Sister Eliza R. S. Smith said, “We have heard so many good things—we have come to a fountain that will never be exhausted. Our religion is a practical one, not theory alone; we are workers, and to become a good housekeeper, I think is one of the greatest arts, if not the greatest. Let our young girls learn to be good housekeepers, and then cultivate fancy work, art and music after; but let housekeeping be the first consideration.” Spoke in very strong language against “banged hair,” said, “We want our young girls to look the most sensible, the most intellectual. When I meet a young lady who is willing to show her brow, I see she has some sense. To have a good home it takes order; it is no ordinary thing to be a good housekeeper. Should a mother, then, take all the responsibility and care upon herself through sympathy for her daughters? It is a cruel mother that will do all herself to save her girls. A good home is the foundation of a nation.” Spoke of home industry, storing grain for the famine and raising silk. “A few individuals have done the best they could, but the Lord never meant to accomplish these things by individuals, and then we are told to keep the Sabbath day holy. We had better suffer persecution than to be a rejected people. I have heard from others that the [p. 38] Prophet Joseph [Smith] had said that the Saints would go up to the Rocky Mountains, and there should be the greatest apostacy—about two thirds of the people. Bro. Kimball said the same. What if we should go to prison—I don’t know, but I hope I would die cheerfully rather than relinquish one principle of our religion. It is not alone our privilege, but our duty to acknowledge the hand of God in all things. We have more to encourage us, to see this ordeal before us, than otherwise; I believe when this is past Zion will be resplendent. Told how she had seen the time when the Saints would be one in principle. Spoke in beautiful and eloquent language about our striving to be faithful.

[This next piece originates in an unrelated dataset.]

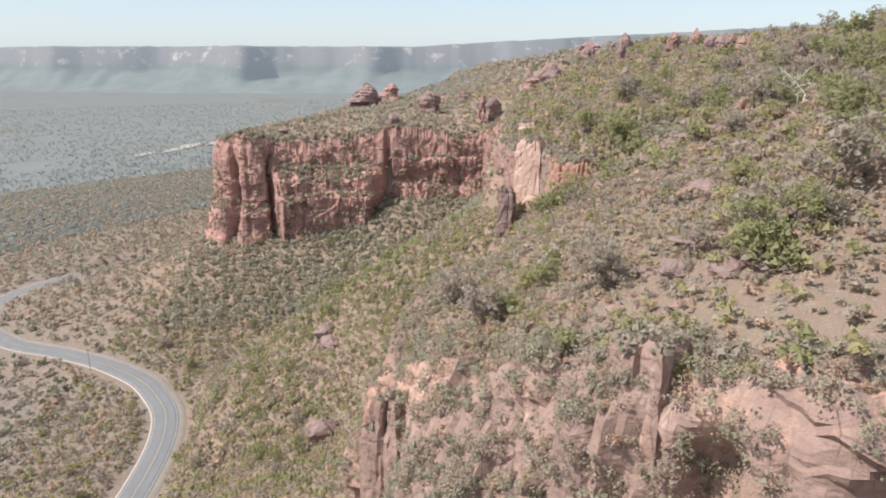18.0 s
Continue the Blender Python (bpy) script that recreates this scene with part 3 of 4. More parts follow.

Sister Jane S. Richards said: “I have been thinking if it would be wisdom to try to speak after having heard such an excellent discourse as we have heard. I have thought a great deal of Sister Eliza’s remarks on Sabbath breaking, which is a subject that interests me greatly.” [. . .] [p. 39]

Source Note

R. S., Y. L. M. I. A. & P. A. Reports: Box Elder Srake,” Woman’s Exponent 14, no. 5 (1 Aug. 1885): 38–39.